• Short task
Would you write out the entries below, every one of them, exactly?

:: Record excerpts ::

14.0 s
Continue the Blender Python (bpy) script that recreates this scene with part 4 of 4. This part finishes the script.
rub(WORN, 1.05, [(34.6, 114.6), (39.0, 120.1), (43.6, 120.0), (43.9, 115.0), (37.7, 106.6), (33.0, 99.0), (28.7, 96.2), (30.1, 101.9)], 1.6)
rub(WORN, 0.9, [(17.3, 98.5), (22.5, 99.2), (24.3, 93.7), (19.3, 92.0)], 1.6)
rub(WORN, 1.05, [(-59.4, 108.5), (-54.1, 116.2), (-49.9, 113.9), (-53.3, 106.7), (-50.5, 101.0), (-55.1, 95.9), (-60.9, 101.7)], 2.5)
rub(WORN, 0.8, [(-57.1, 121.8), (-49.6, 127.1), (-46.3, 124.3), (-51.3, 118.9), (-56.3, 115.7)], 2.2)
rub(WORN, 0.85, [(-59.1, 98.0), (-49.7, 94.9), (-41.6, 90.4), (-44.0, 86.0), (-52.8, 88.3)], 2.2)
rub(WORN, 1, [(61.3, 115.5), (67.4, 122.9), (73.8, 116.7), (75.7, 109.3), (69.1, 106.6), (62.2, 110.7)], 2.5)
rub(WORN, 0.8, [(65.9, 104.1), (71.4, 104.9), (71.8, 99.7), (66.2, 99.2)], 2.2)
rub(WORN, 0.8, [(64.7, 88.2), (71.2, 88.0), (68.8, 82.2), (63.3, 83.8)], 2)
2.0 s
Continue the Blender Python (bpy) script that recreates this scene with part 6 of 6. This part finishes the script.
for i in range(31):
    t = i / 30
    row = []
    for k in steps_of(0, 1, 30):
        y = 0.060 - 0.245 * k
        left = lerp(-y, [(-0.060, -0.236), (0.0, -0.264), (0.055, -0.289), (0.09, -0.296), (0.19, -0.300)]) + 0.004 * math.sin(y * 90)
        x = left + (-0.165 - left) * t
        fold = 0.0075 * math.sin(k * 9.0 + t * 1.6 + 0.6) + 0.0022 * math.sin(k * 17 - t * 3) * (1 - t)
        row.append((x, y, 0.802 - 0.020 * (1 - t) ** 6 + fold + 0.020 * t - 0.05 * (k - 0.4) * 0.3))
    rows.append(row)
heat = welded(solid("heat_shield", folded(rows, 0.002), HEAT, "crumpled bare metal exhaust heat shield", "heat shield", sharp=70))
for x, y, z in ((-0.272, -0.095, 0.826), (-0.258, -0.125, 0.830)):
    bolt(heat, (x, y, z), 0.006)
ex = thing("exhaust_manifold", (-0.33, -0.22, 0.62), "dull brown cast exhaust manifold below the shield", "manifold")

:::

• Final result
14.0 s
Continue the Blender Python (bpy) script that recreates this scene with part 4 of 4. This part finishes the script.
rub(WORN, 1.05, [(34.6, 114.6), (39.0, 120.1), (43.6, 120.0), (43.9, 115.0), (37.7, 106.6), (33.0, 99.0), (28.7, 96.2), (30.1, 101.9)], 1.6)
rub(WORN, 0.9, [(17.3, 98.5), (22.5, 99.2), (24.3, 93.7), (19.3, 92.0)], 1.6)
rub(WORN, 1.05, [(-59.4, 108.5), (-54.1, 116.2), (-49.9, 113.9), (-53.3, 106.7), (-50.5, 101.0), (-55.1, 95.9), (-60.9, 101.7)], 2.5)
rub(WORN, 0.8, [(-57.1, 121.8), (-49.6, 127.1), (-46.3, 124.3), (-51.3, 118.9), (-56.3, 115.7)], 2.2)
rub(WORN, 0.85, [(-59.1, 98.0), (-49.7, 94.9), (-41.6, 90.4), (-44.0, 86.0), (-52.8, 88.3)], 2.2)
rub(WORN, 1, [(61.3, 115.5), (67.4, 122.9), (73.8, 116.7), (75.7, 109.3), (69.1, 106.6), (62.2, 110.7)], 2.5)
rub(WORN, 0.8, [(65.9, 104.1), (71.4, 104.9), (71.8, 99.7), (66.2, 99.2)], 2.2)
rub(WORN, 0.8, [(64.7, 88.2), (71.2, 88.0), (68.8, 82.2), (63.3, 83.8)], 2)
2.0 s
Continue the Blender Python (bpy) script that recreates this scene with part 6 of 6. This part finishes the script.
for i in range(31):
    t = i / 30
    row = []
    for k in steps_of(0, 1, 30):
        y = 0.060 - 0.245 * k
        left = lerp(-y, [(-0.060, -0.236), (0.0, -0.264), (0.055, -0.289), (0.09, -0.296), (0.19, -0.300)]) + 0.004 * math.sin(y * 90)
        x = left + (-0.165 - left) * t
        fold = 0.0075 * math.sin(k * 9.0 + t * 1.6 + 0.6) + 0.0022 * math.sin(k * 17 - t * 3) * (1 - t)
        row.append((x, y, 0.802 - 0.020 * (1 - t) ** 6 + fold + 0.020 * t - 0.05 * (k - 0.4) * 0.3))
    rows.append(row)
heat = welded(solid("heat_shield", folded(rows, 0.002), HEAT, "crumpled bare metal exhaust heat shield", "heat shield", sharp=70))
for x, y, z in ((-0.272, -0.095, 0.826), (-0.258, -0.125, 0.830)):
    bolt(heat, (x, y, z), 0.006)
ex = thing("exhaust_manifold", (-0.33, -0.22, 0.62), "dull brown cast exhaust manifold below the shield", "manifold")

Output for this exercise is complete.